Setting ‘fragmentation’ against ‘globalization’

After suffering through the trauma of two world wars, world leaders founded the United Nations for the deterrence of future wars and the promotion of world peace. The diversities of national, religious and ethnic identities as well as competition for scarce resources, however, have been viewed as the primary causes of wars; the amelioration of the characteristics of diversity and the redistribution of world resources have therefore become interwoven within UN peacekeeping goals. In order to accomplish these purposes, attempts are in process to elevate political and economic power beyond the accountability and control of the nations’ troublesome peoples, while at the same time retaining the appearance of democratic government.

One of the methods of achieving this appearance was to bypass the nations’ peoples and to establish a new “civil society,” made up of ideologically favoured non-governmental organizations (like Planned Parenthood), and operating as a substitute electorate. As Dr. Paul Demeny, former president of the Population Association of America, noted in Cairo, the only way the 1994 Population Conference “consensus” could have been reached was through a selective “invitation list” of participants.

Another way to bypass the democratic process within nations is through the process of “devolution.” Devolution is a passing down of authority, responsibilities and rights from the higher level of government to the lower, while retaining ultimate control at the higher level. An example of devolution is the “Third Way” of prime minister Tony Blair in the United Kingdom, where the process has exacerbated the erosion of national sovereignty through a grant of political powers to Scotland, Ireland, and Wales. These “states” within the U.K. now have the opportunity to become little fish in a larger pond, where the goals are established in sync with international, rather than local, interests.

Addressing the 50th General Assembly of the UN in October 1995, Pope John Paul II underlined some of the more serious implications of the erosion of national sovereignty. In his speech, he noted the existence of dual forces in the contemporary world: of the universality of an historical worldwide “quest for freedom,” and the particularity of “an explosive need for identity and survival” expressed as a “powerful re-emergence of (a) certain ethnic and cultural consciousness.”

The Pope reminded delegates that freedom, as the object of the historical quest, “is ordered to the truth … Detached from the truth about the human person, freedom deteriorates into license in the lives of individuals and in political life. It becomes the caprice of the most powerful …” It is that universal moral law “written on the human heart” which will provide the “moral logic” necessary for a dialogue between “individuals and peoples” in discussing the human future.

John Paul then observed that the UN Universal Declaration on Human Rights “spoke eloquently of the rights of persons; but no similar international agreement has yet adequately addressed the rights of nations.” He noted that the Second World War “was fought because of the violations of the rights of nations.”

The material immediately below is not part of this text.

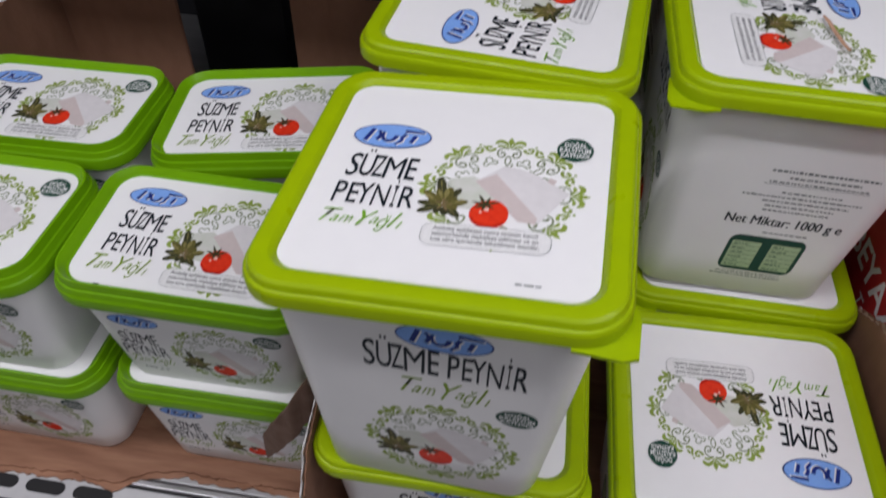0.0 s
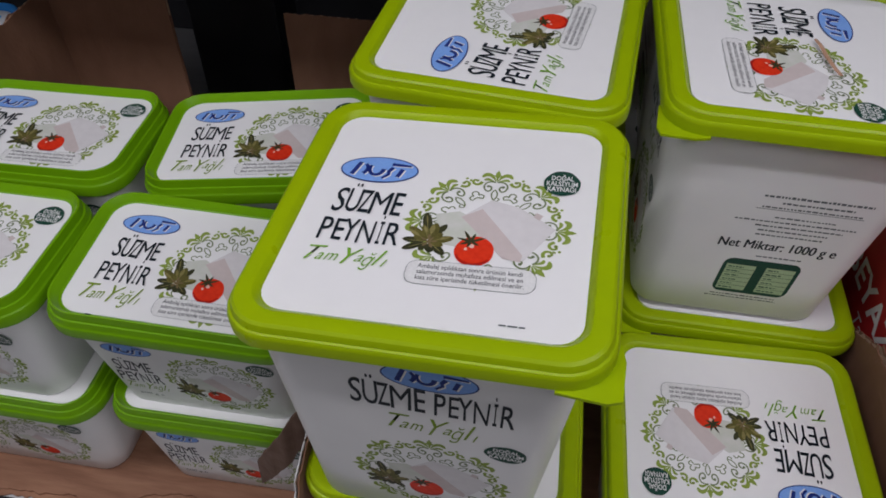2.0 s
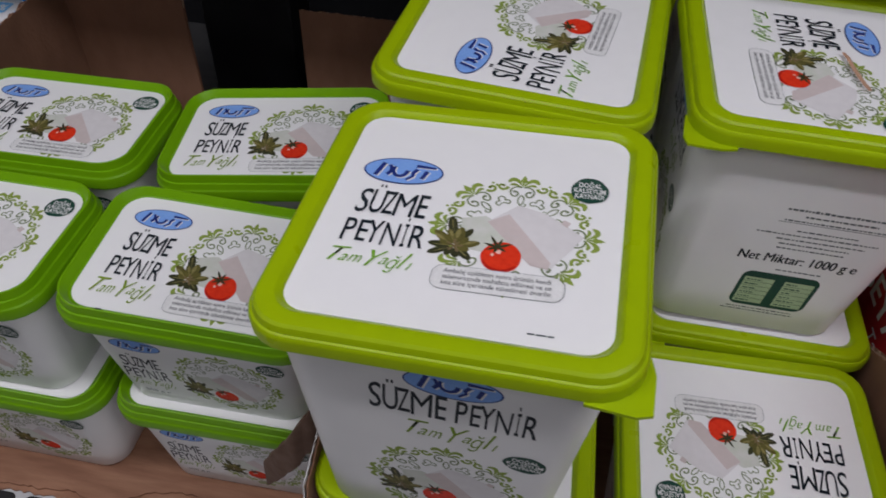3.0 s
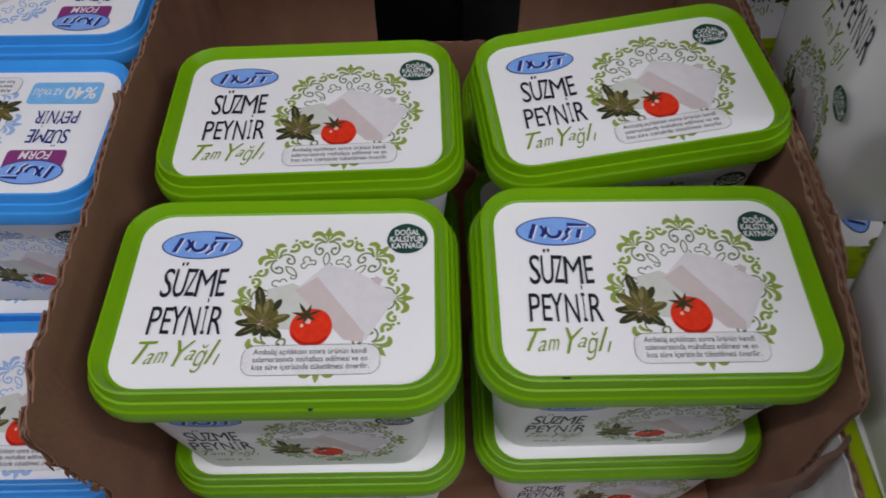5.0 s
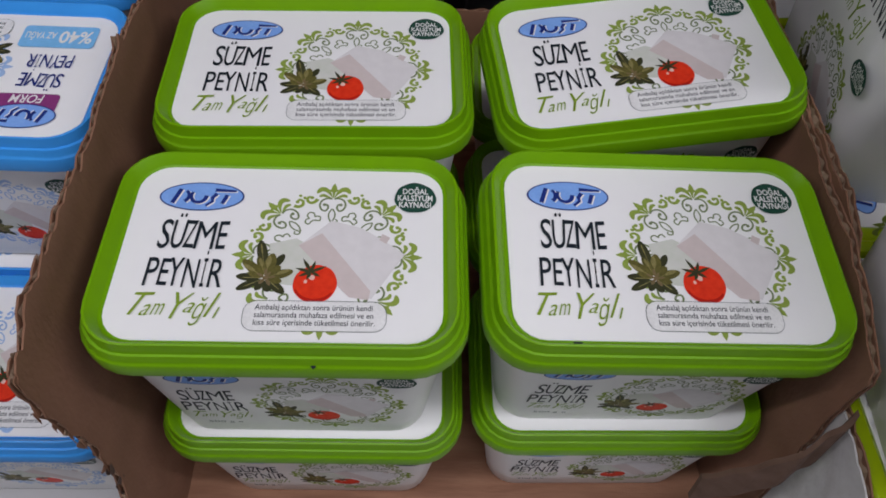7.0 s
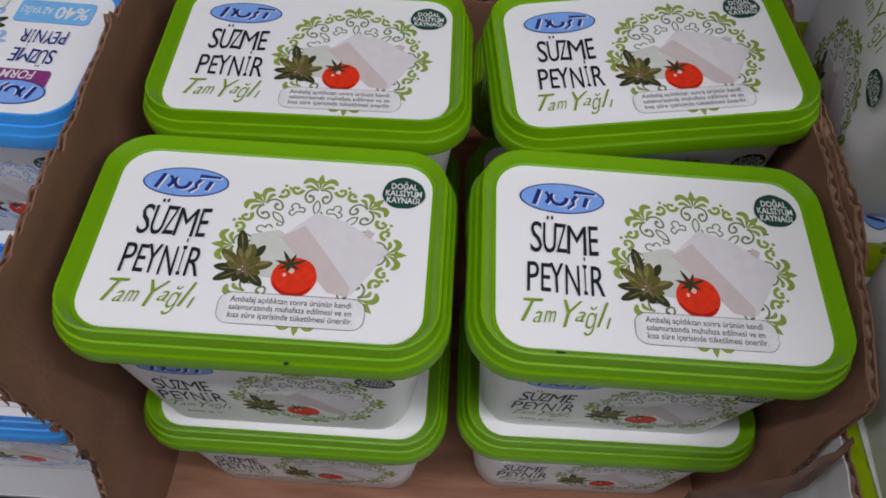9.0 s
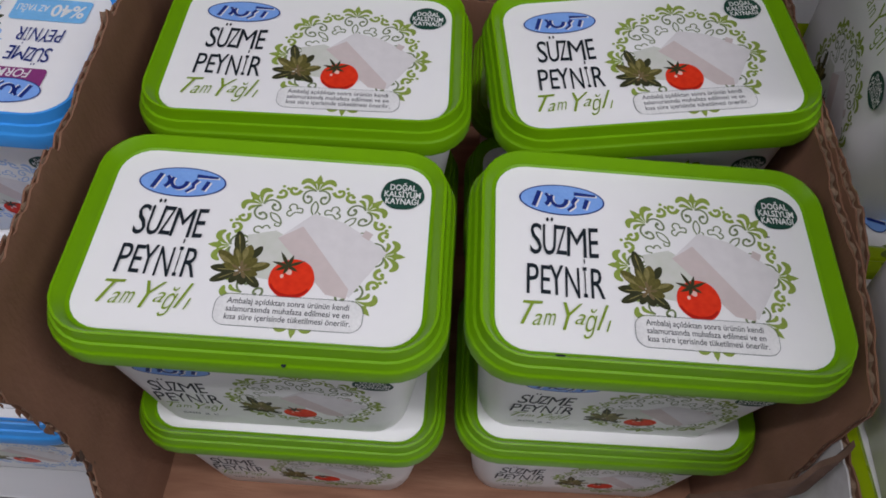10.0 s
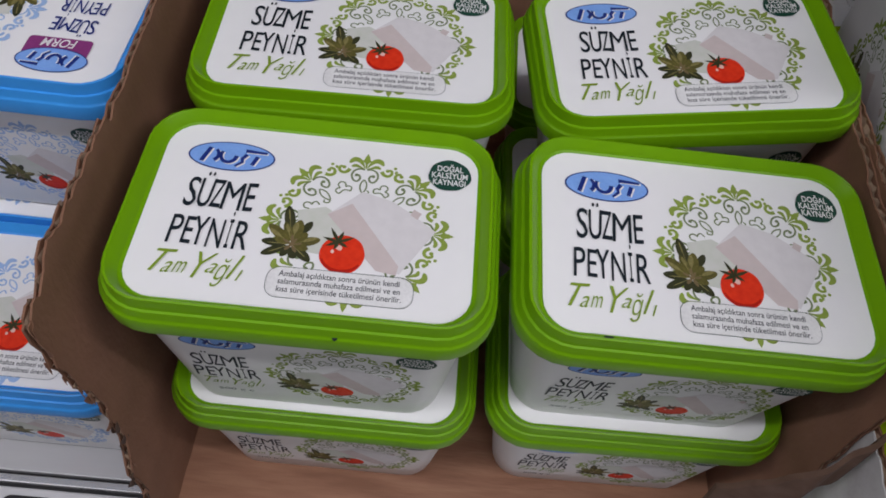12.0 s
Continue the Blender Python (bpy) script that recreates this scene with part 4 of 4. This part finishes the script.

While the commonality of “sharing in the same human nature” provides people with an awareness of their relationship with the larger human family, the Pope argued, people are “necessarily bound in a more intense way” to various groups, beginning with the family and going on to include the whole of their ethnic and cultural group. The “rights of nations,” residing upon this “anthropological foundation” are “nothing but ‘human rights’ fostered at the specific level of community life.” The meaning of personal existence is found in human culture for “every culture is an effort to ponder the mystery of the world and … the human person. It (gives) expression to the transcendent dimension of human life.”

Recently, former UN secretary-general Boutros Boutros-Gali drew attention to the same forces of universality and particularity; but, unlike the Pope, he clearly views them as oppositional rather than complementary. He described a gloomy vision of “globalization” versus “fragmentation,” and instead of affirming the intensity of the human need for identifying with family as well as ethnic and cultural groups, Boutros-Ghali claimed the move toward the particular in human relationships leads to “fanaticism, isolationism, separatism, and proliferation of civil war.”

The debate on the representative nature of the UN has only just begun, but pressures are building among UN bureaucrats to manoeuvre for world government status. A larger question now remains to be answered: Are we about to witness the formation of an undemocratic New World Order, paid for with monies involuntarily extracted from the world’s people by bureaucratic intermediaries?